Женщина постояла возле дочери, перекрестилась несколько раз. Губы её шептали молитву.
– Мать, – позвал Родион Ванков. – Ты приберись тут.
Она ещё постояла недвижимо. Затем оделась, взяла вёдра, коромысла и захлопнула дверь, так ничего и не сказав.
Вскоре вернулась. Доложила в печку дров, согрела воду.
Глубоков и Ванков с огромным интересом наблюдали за процессом уборки, которая длилась без малого три часа. Пока Степанида Терентьевна мыла и скребла, она не обращала на дочь внимания. А как закончила и два раза принесла воды в вёдрах, да сварила кипятку и сгрызла несколько сухариков вприкуску с обветренными жёсткими карамельками, так и села напротив Веры, сложив на коленях распухшие руки, да стала глядеть на дочь, будто надеясь взглядом любви и жалости оживить каменные члены.
Переделав все дела – приготовив скудный ужин, постирав, развесив бельё, помыв посуду, к ночи Степанида Терентьевна встала на молитву.
В красном углу пусто.
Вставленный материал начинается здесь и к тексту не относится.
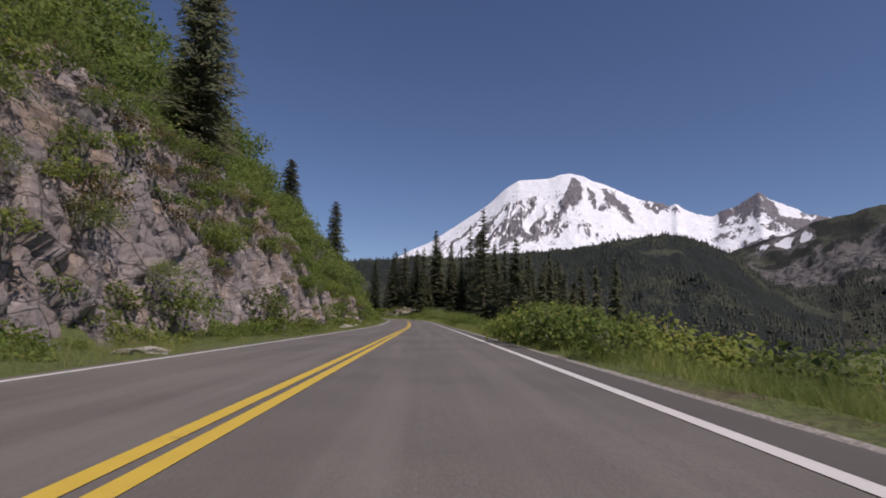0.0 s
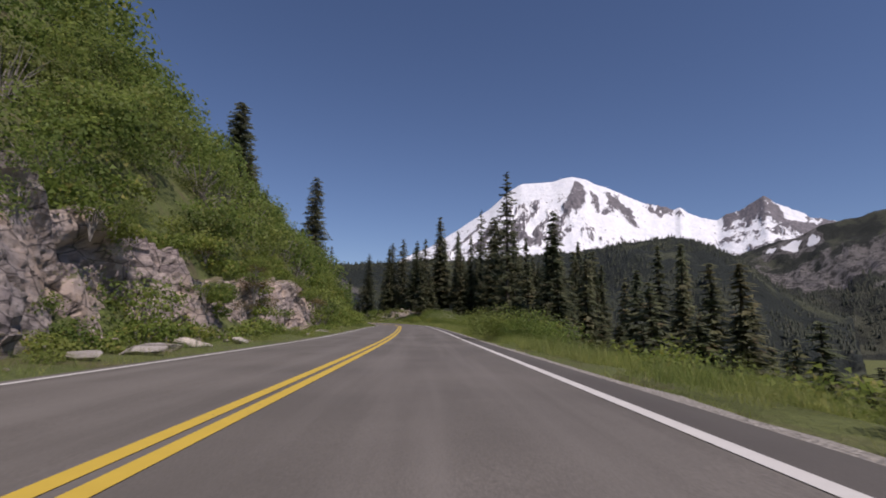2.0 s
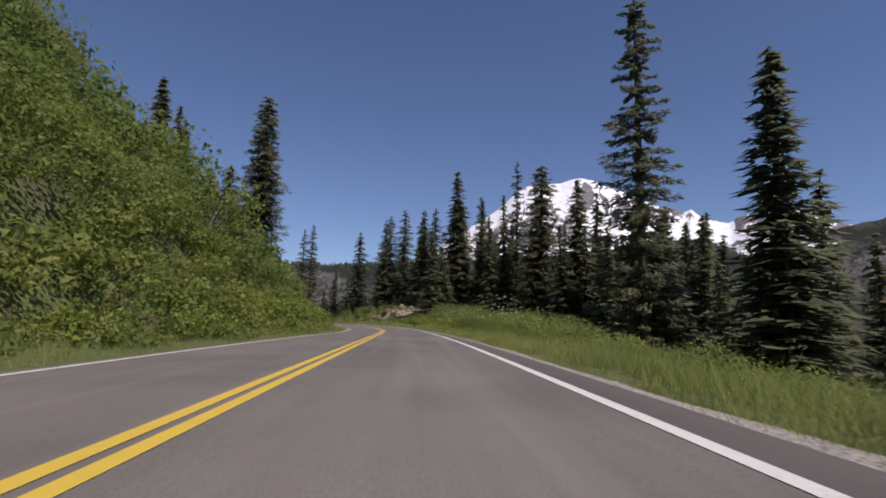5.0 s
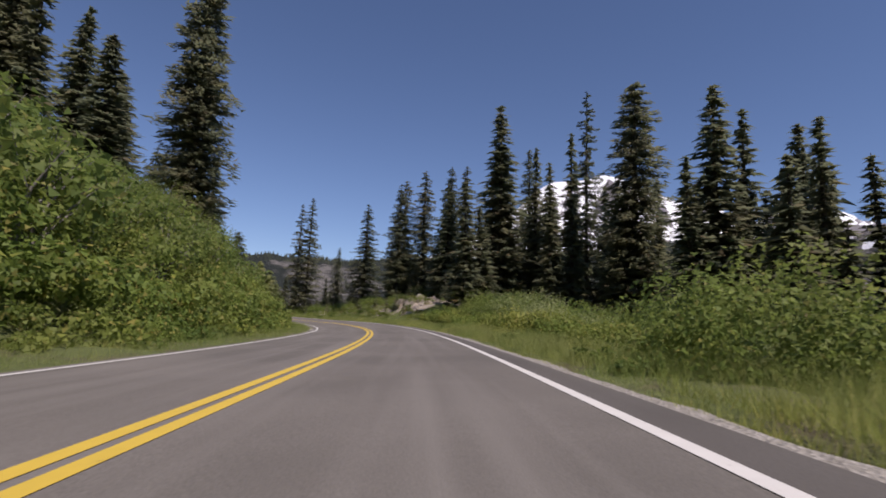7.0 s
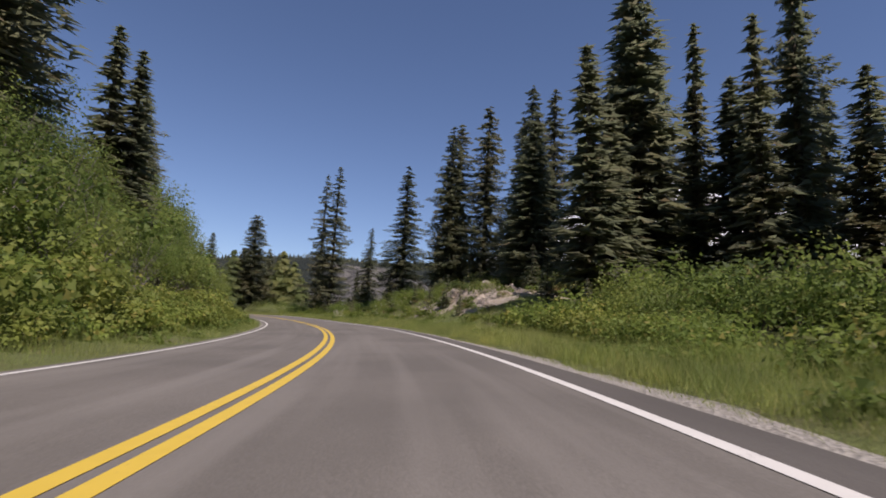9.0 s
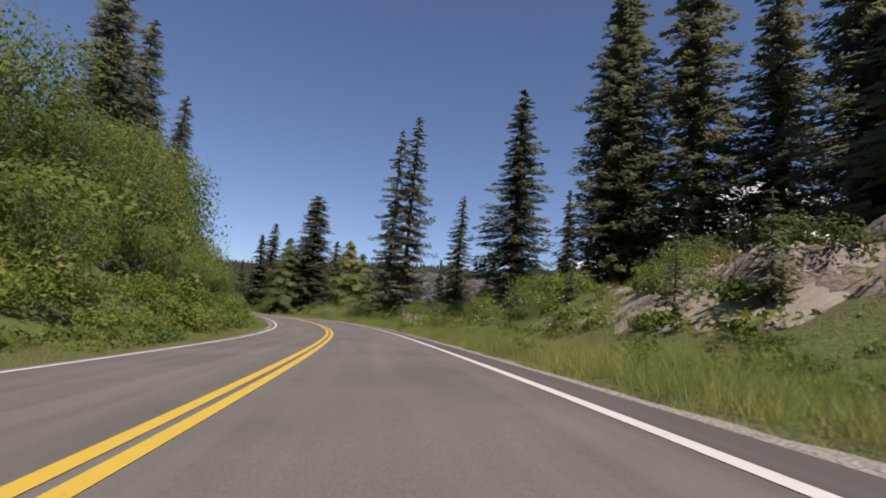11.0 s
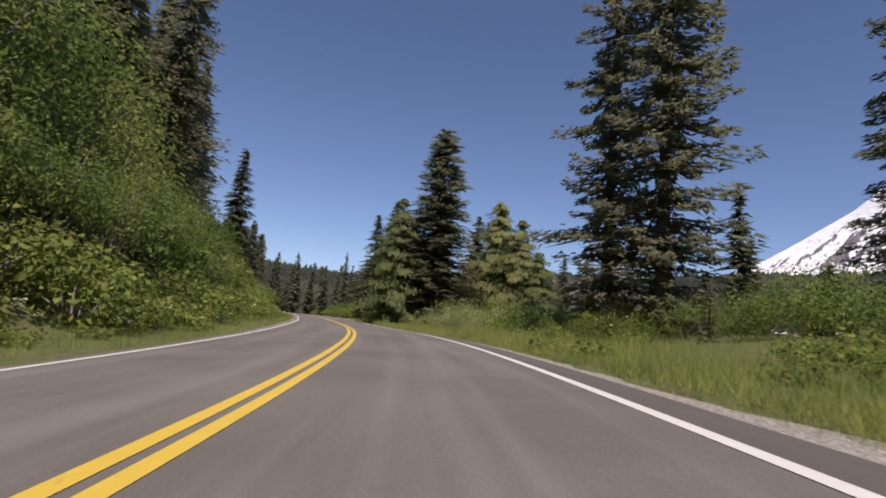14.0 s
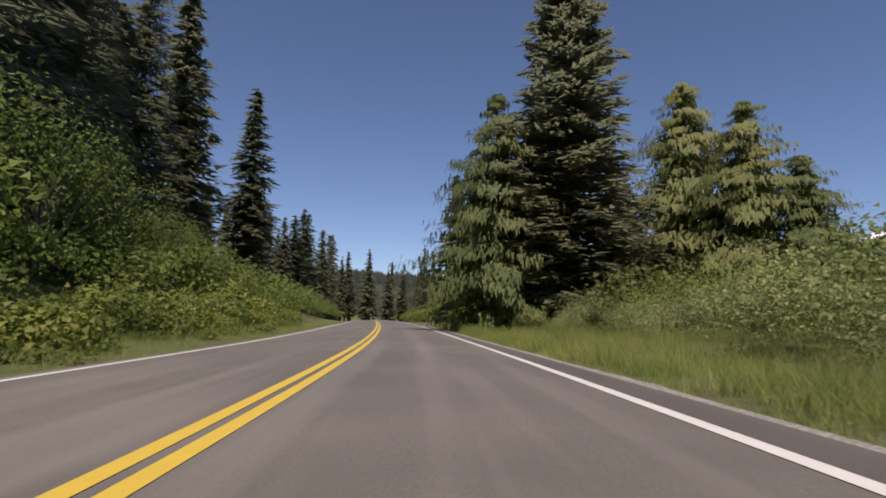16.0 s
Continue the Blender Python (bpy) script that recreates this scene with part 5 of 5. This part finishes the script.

Единственная семейная икона девятнадцатого века святителя Николая зажата руками дочери, ликом к неподвижной груди. Кому ж молиться? И свечей-то нет, и масла для лампады...
Степанида Терентьевна повязала поседевшую на днях голову чёрным платком. Где-то в глубине комода откопала в белье книжицу маленькую, в темно-зелёном переплёте, с золотым тиснением – молитвослов конца прошлого века, который мать Степаниды Терентьевны сумела сохранить и перед смертью передала дочери вместе с образом Николая Угодника.
Молитвослов Степанида Терентьевна прятала и от мужа – пламенного революционера, и от дочери – пламенной поклонницы марксистко-ленинской теории и теории научного коммунизма. Муж Николай Иванович Карандеев уверовал в Бога на войне, на которой нельзя было не верить, потому что смерть бродила рядом и каждый день бросала на тебя внимательный взгляд. Идя в атаку, кричали «Ура!», «За Родину!», а то и вовсе не кричали, и в душе почти каждый молился по-своему, неумело, но горячо, чтоб победить, чтоб вылечить и вернуться домой.